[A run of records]

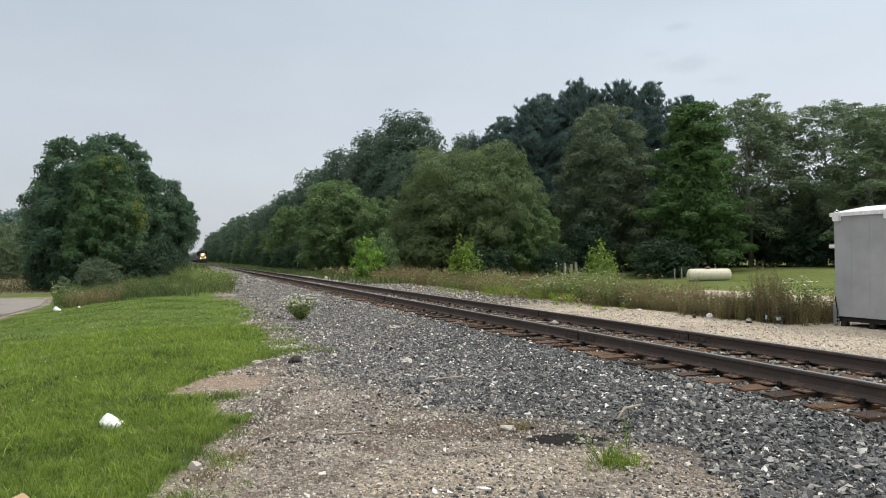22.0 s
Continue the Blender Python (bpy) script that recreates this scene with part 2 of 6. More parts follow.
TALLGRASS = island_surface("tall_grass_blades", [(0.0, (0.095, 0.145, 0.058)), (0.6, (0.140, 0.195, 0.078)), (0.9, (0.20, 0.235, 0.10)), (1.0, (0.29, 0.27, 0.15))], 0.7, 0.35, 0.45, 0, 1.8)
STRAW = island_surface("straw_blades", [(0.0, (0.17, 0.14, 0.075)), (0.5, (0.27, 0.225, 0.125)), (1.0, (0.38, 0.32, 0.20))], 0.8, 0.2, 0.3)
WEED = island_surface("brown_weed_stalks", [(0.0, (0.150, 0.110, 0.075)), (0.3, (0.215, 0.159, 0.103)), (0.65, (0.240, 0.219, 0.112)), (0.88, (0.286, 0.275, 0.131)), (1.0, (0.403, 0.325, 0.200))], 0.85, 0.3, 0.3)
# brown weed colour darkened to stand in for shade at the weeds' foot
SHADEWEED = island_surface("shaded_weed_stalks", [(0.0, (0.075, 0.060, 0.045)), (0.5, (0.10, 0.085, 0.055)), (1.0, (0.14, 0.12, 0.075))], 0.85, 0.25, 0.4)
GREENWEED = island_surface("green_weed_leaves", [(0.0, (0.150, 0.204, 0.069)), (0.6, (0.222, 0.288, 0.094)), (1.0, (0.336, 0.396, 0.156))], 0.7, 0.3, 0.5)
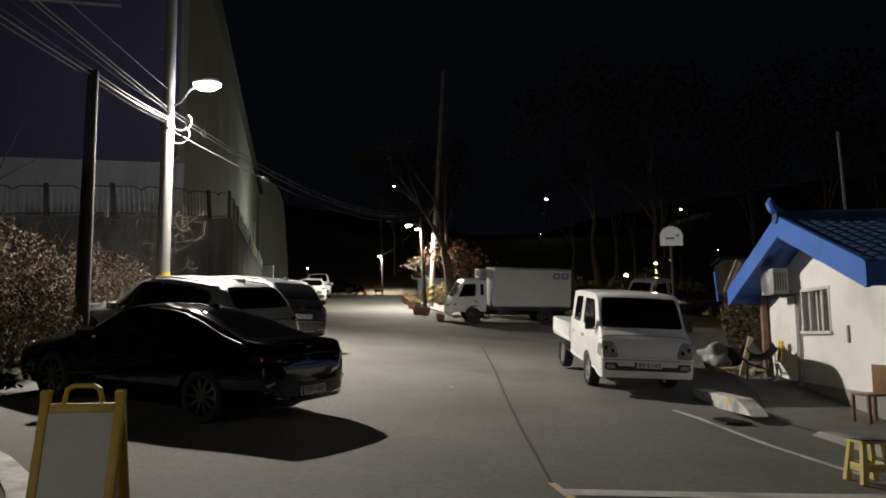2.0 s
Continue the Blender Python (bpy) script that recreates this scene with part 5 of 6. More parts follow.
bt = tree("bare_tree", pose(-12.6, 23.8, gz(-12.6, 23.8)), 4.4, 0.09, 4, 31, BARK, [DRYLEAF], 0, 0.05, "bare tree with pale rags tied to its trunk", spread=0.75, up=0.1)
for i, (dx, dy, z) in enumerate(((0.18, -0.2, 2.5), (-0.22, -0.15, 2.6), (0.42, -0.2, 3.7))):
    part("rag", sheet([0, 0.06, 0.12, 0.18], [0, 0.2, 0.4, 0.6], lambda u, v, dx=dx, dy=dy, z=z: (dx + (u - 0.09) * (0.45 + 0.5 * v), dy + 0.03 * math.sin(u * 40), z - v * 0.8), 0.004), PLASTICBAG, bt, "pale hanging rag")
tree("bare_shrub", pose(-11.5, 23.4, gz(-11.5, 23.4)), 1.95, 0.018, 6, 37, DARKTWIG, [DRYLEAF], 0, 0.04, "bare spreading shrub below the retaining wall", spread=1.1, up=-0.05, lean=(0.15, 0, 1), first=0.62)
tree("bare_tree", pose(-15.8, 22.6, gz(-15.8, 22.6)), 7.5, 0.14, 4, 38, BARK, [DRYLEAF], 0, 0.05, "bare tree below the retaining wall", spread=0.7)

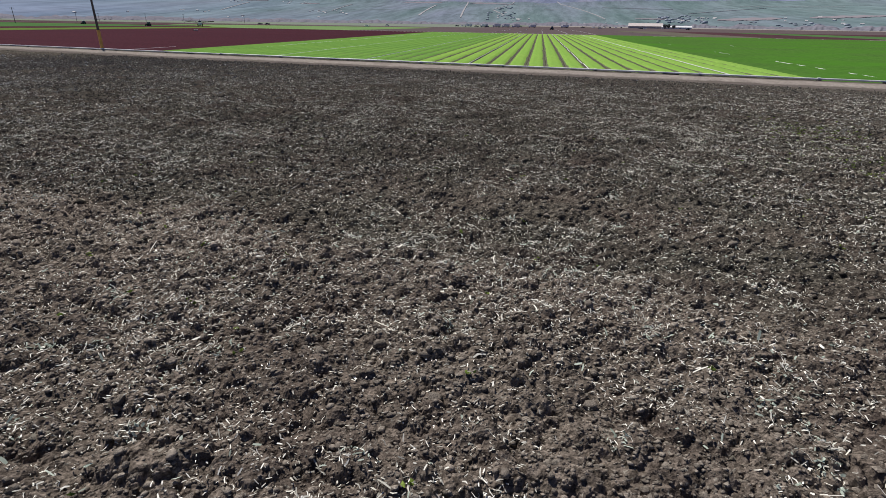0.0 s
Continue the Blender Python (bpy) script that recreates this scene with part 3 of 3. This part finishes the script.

> WORK TO BE COMPLETED:
Please write out the material from the line containing "5 of 6. More parts follow." to its final line, both inclusive, exactly as it appears; pictures are not part of the copy.

> WORKED SOLUTION:
Continue the Blender Python (bpy) script that recreates this scene with part 5 of 6. More parts follow.
bt = tree("bare_tree", pose(-12.6, 23.8, gz(-12.6, 23.8)), 4.4, 0.09, 4, 31, BARK, [DRYLEAF], 0, 0.05, "bare tree with pale rags tied to its trunk", spread=0.75, up=0.1)
for i, (dx, dy, z) in enumerate(((0.18, -0.2, 2.5), (-0.22, -0.15, 2.6), (0.42, -0.2, 3.7))):
    part("rag", sheet([0, 0.06, 0.12, 0.18], [0, 0.2, 0.4, 0.6], lambda u, v, dx=dx, dy=dy, z=z: (dx + (u - 0.09) * (0.45 + 0.5 * v), dy + 0.03 * math.sin(u * 40), z - v * 0.8), 0.004), PLASTICBAG, bt, "pale hanging rag")
tree("bare_shrub", pose(-11.5, 23.4, gz(-11.5, 23.4)), 1.95, 0.018, 6, 37, DARKTWIG, [DRYLEAF], 0, 0.04, "bare spreading shrub below the retaining wall", spread=1.1, up=-0.05, lean=(0.15, 0, 1), first=0.62)
tree("bare_tree", pose(-15.8, 22.6, gz(-15.8, 22.6)), 7.5, 0.14, 4, 38, BARK, [DRYLEAF], 0, 0.05, "bare tree below the retaining wall", spread=0.7)

0.0 s
Continue the Blender Python (bpy) script that recreates this scene with part 3 of 3. This part finishes the script.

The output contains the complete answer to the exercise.